Tuesday, November 25, 2014
The past few weeks, The Farmer has been milking cows for another farmer each weekday morning. The dairy farmer is dealing with a bad back, and can't do it himself. There are at least three other guys helping out, too, covering nights and weekends. It's hard to think about the sole proprietor being laid up in any line of work, but dairy farming is one of the most relentless jobs out there. We feel for our friend, who planned to work five or so more years before retiring. Now what? He waits for the results of tests...
The other day I read a New York Times op-ed piece titled "Don't Let Your Children Grow Up To Be Farmers," quite obviously a play on the country music song, "Mamas, Don't Let Your Babies Grow Up To Be Cowboys." The author got my attention early in the article when he said: "The dirty secret of the food movement is that the much-celebrated small-scale farmer isn't making a living." And then he went on to share statistics from 2012 that show that the median annual farm income is negative $1,453. That means that half the farmers are making more than that, and half are making less.
That reminded me of conversations I've had with other farmers about whether or not they might need to take an off-farm job "to support the farm," or quit altogether.
Our dairy farmer friend has a wife that worked full-time for years. I hold a part-time job myself that allows us to take less from the farm in income. Many farmers work a day job and then come home to their second job.

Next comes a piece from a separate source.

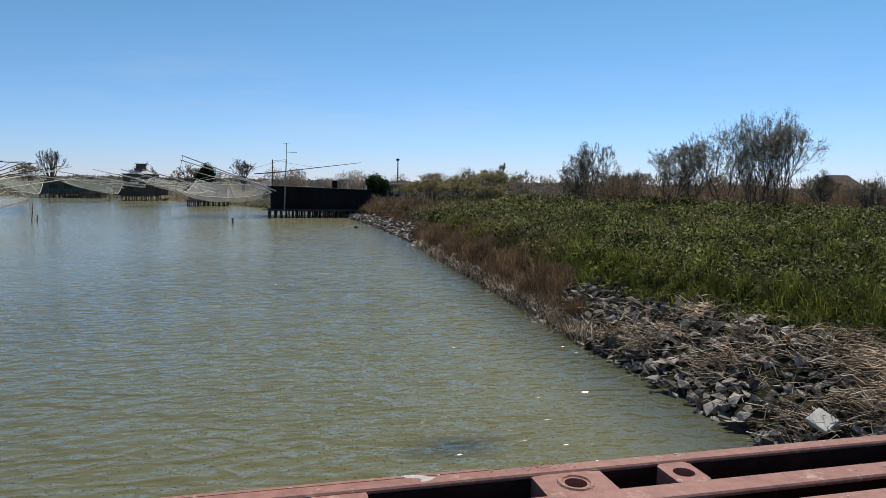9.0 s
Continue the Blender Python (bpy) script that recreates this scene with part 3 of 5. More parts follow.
def outer_panel(x0, plates, edge, half=None):
    """One panel of the outermost truss: two channels tied by plates with bolt holes and slots between."""
    p = thing("truss_panel", "red oxide painted steel truss panel with slotted top chord", "bridge truss", group="outer truss panels")
    x1 = x0 + PANEL
    bm = bmesh.new()
    channel(bm, x0 + 0.012, x1 - 0.012, 0.040, edge, ZC)
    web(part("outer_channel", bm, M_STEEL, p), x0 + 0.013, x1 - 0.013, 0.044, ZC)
    # unseen plate added to keep light from below out of the slots
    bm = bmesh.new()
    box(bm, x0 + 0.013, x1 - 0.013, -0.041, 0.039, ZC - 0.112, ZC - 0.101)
    part("light_stop_plate", bm, M_SHADEDSTEEL, p, "added dark plate that keeps light out of the slots")
    bm = bmesh.new()
    channel(bm, x0 + 0.012, x1 - 0.012, -0.042, -0.091, ZC)
    web(part("inner_channel", bm, M_STEEL, p), x0 + 0.013, x1 - 0.013, -0.046, ZC)
    for a, b, hole in plates:
        bm = bmesh.new()
        if hole is None:
            box(bm, a, b, -0.0415, 0.0395, ZC - 0.016, ZC - 0.003, 0.002)
        else:
            drilled_plate(bm, a, b, -0.0415, 0.0395, hole, -0.002, 0.019, ZC - 0.055, ZC - 0.003)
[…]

Granted, most people can't seem to make enough to support a family on one income today. It's not just farmers that struggle with this. But the next time you ask someone how many acres they own and then gasp at the answer, remember that acres owned are not a measure of financial health. The next time I speak to you about farmland preservation and you go off about how farmers have everything handed to them, dig a little to get to the economic reality. And the next time you ask me if you can have a discount if you buy two bags of beans, watch me closely. You may see me swallow and pause just a bit as I remember the back-breaking time that both sets of our "retired" parents put in out in the field this summer.
In the meantime, it looks like two of us now have part-time jobs.